WHAT IS NEEDED »
Word for word, give the material below again, minus any images.

PROVIDED DATA »

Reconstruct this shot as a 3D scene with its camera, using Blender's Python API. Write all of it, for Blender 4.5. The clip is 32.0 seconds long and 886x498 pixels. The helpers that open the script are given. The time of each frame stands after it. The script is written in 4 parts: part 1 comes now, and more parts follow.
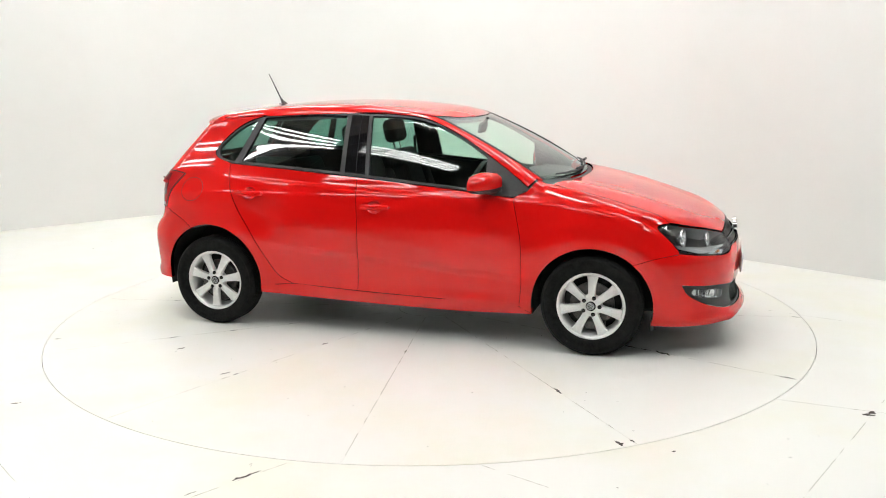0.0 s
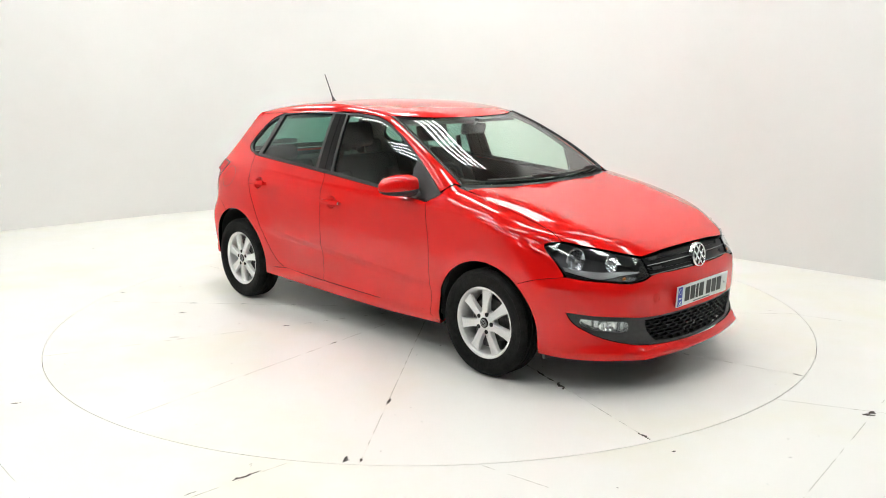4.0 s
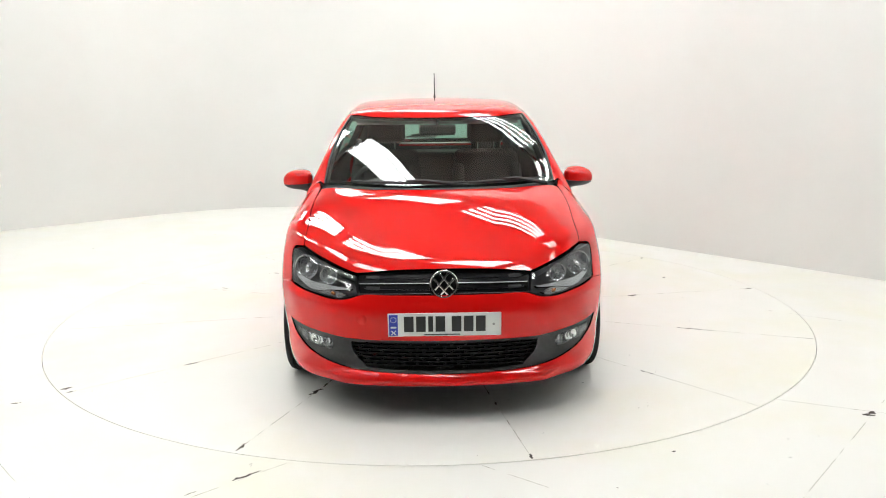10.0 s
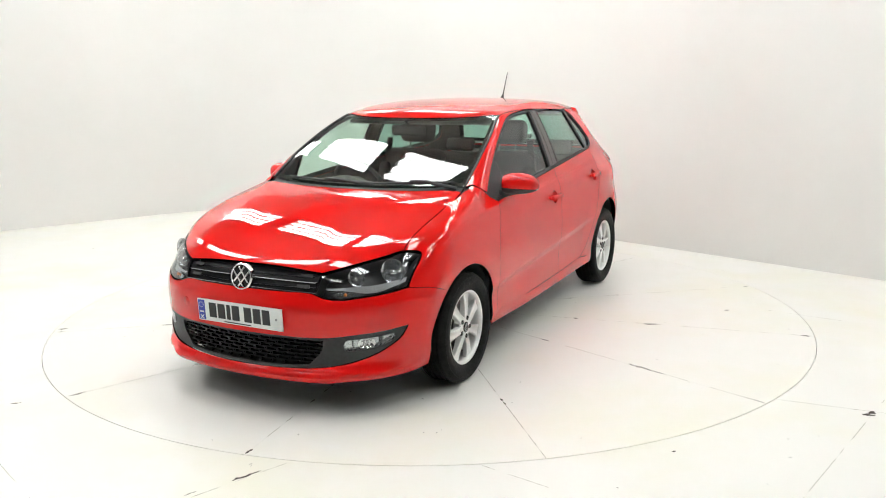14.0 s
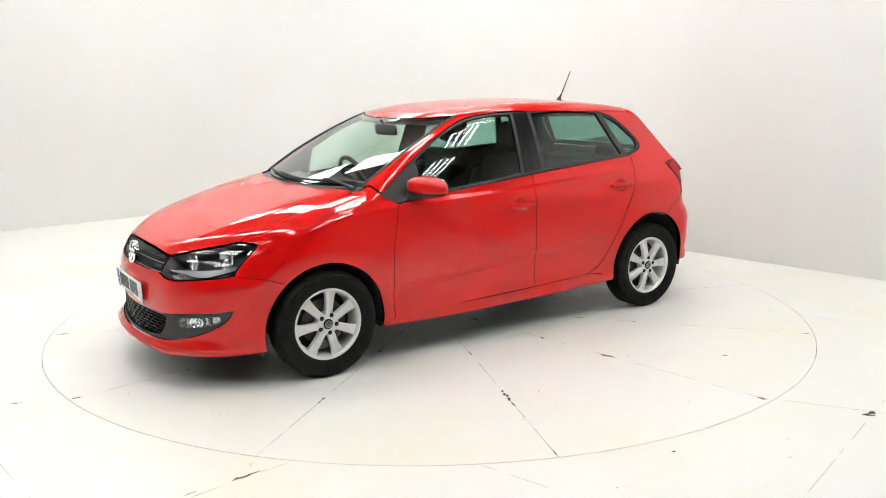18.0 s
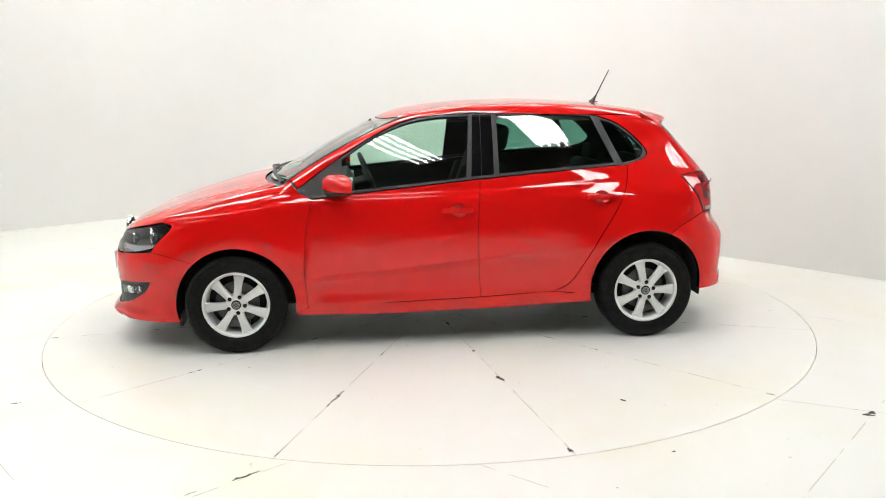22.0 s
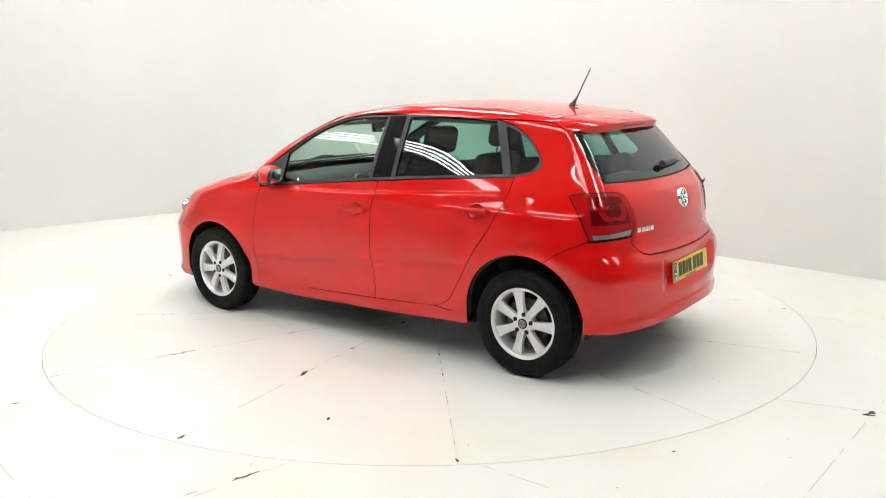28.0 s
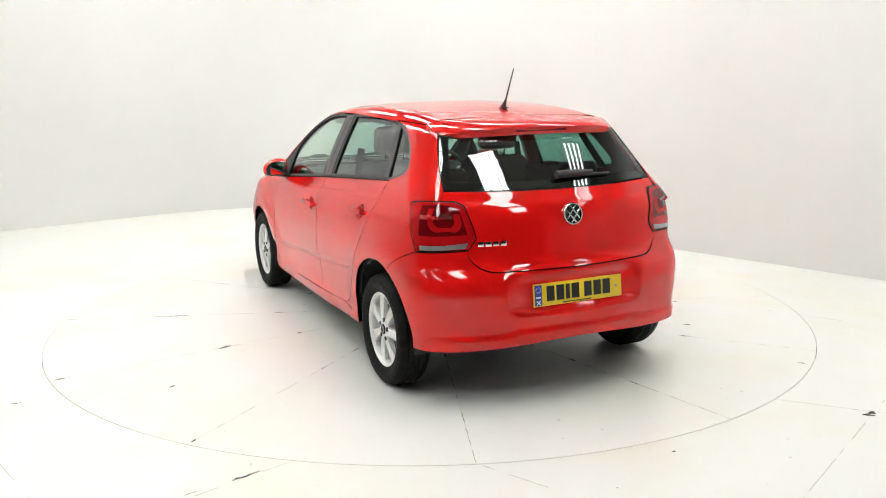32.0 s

ANSWER TO THE PROBLEM »
Reconstruct this shot as a 3D scene with its camera, using Blender's Python API. Write all of it, for Blender 4.5. The clip is 32.0 seconds long and 886x498 pixels. The helpers that open the script are given. The time of each frame stands after it. The script is written in 4 parts: part 1 comes now, and more parts follow.
0.0 s
4.0 s
10.0 s
14.0 s
18.0 s
22.0 s
28.0 s
32.0 s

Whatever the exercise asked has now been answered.